Copper price keeps soaring despite China’s attempt to cool rally
Copper price rose on Wednesday, one day after China’s National Food & Strategic Reserves Administration announced that it intended to sell 20,000 tonnes of copper in an initial batch of sales of state metal reserves.
The release of state metal reserves in China, the world’s biggest metals consumer, is one of a number of attempts by Beijing to cool a stellar rally in commodity prices that has squeezed manufacturers’ margins.
Copper for delivery in July rose 2.6% from Tuesday’s settlement price, touching $4.342 per pound ($9,552 per tonne) midday Wednesday on the Comex market in New York.
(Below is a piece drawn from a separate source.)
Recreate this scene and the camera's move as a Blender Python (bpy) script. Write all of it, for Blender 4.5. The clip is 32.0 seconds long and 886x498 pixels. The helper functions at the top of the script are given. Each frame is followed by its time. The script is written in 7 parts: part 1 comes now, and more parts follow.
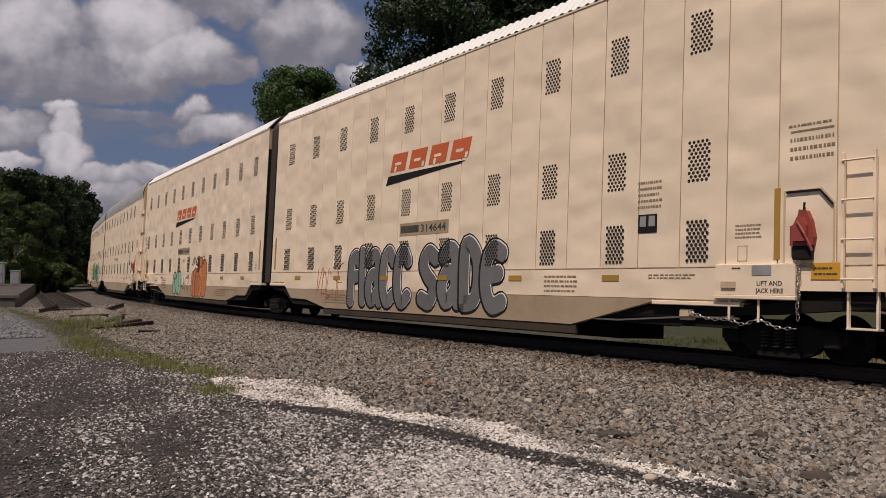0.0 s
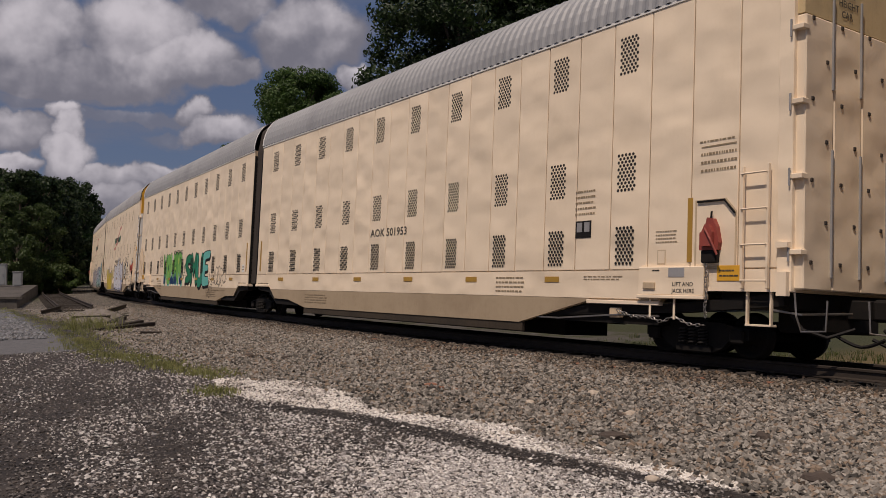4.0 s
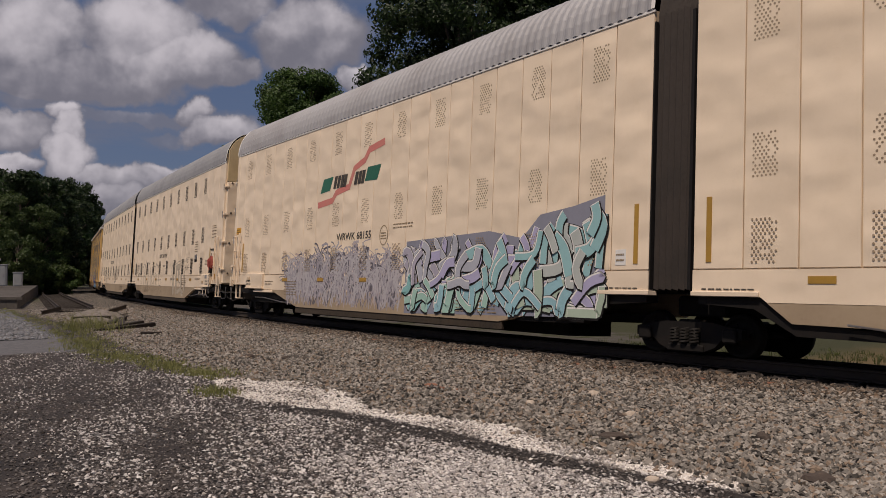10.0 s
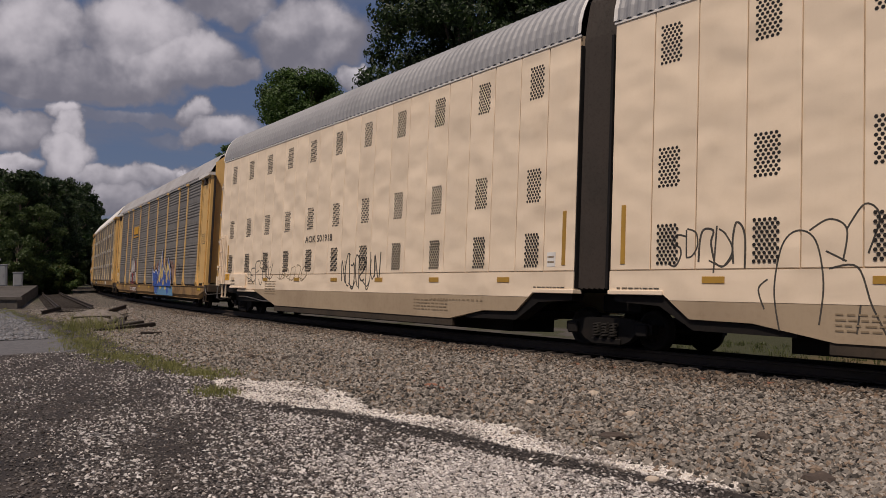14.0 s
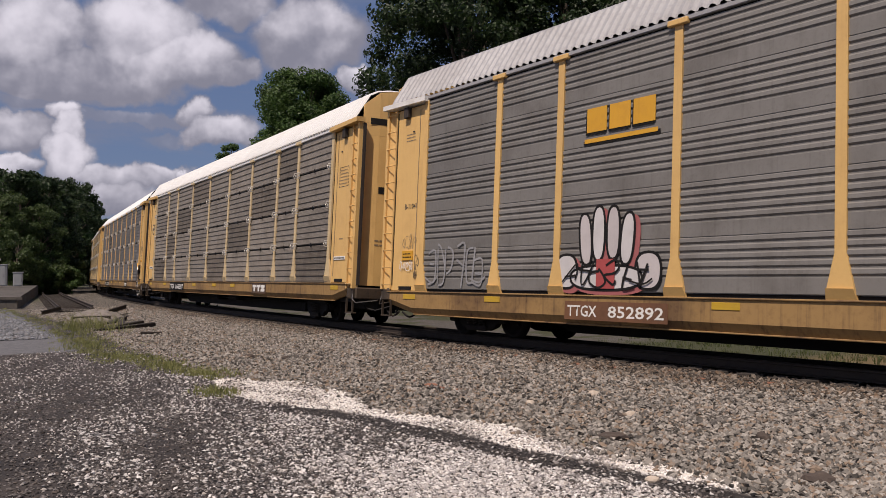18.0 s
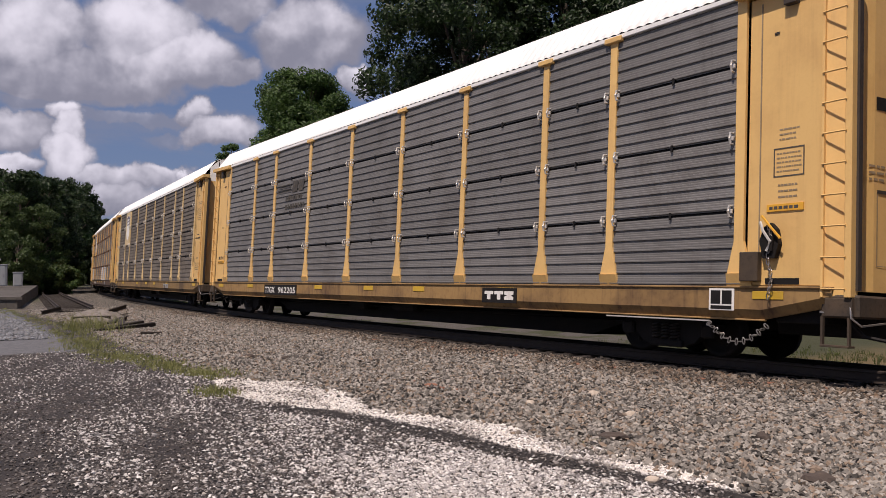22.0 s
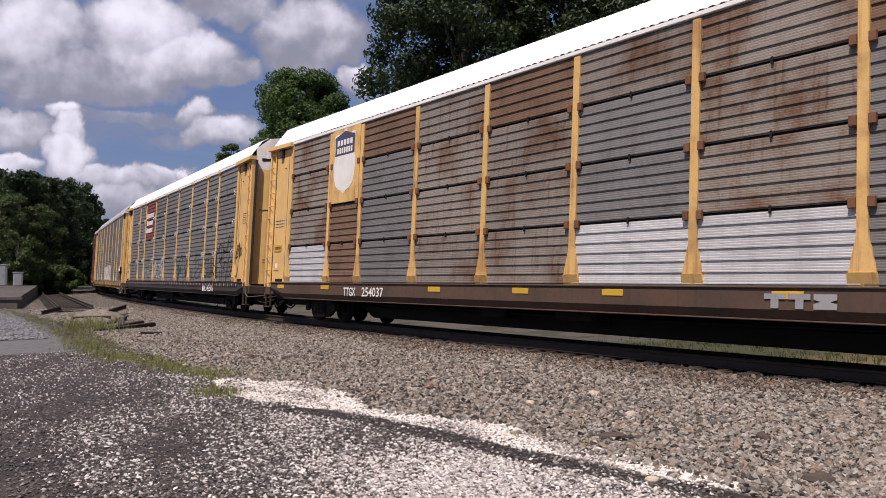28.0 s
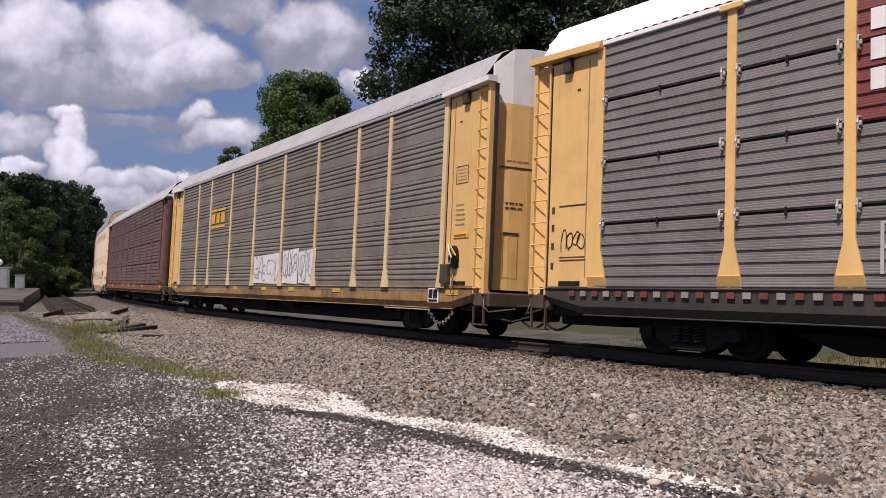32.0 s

According to Citigroup, Beijing’s measures “target managing expectations and deterring speculators rather than solving supply/demand imbalances.”
Demand for copper is rising for use in renewable energy projects and electric vehicles.
“We do not think the rally is over,” the bank said in a note.
Glencore CEO Ivan Glasenberg said on Tuesday that copper supplies need to increase by one million tonnes a year until 2050 to meet an expected demand of 60 million tonnes, but he stopped short of predicting a supercycle.
“Today, the world consumes 30 million tonnes of copper per year and by the year 2050, following this trajectory, we’ve got to produce 60 million tonnes of copper per year,” he said.
“If you look at the historical past 10 years, we’ve only added 500,000 tonnes per year … Do we have the projects? I don’t think so. I think it will be extremely difficult.”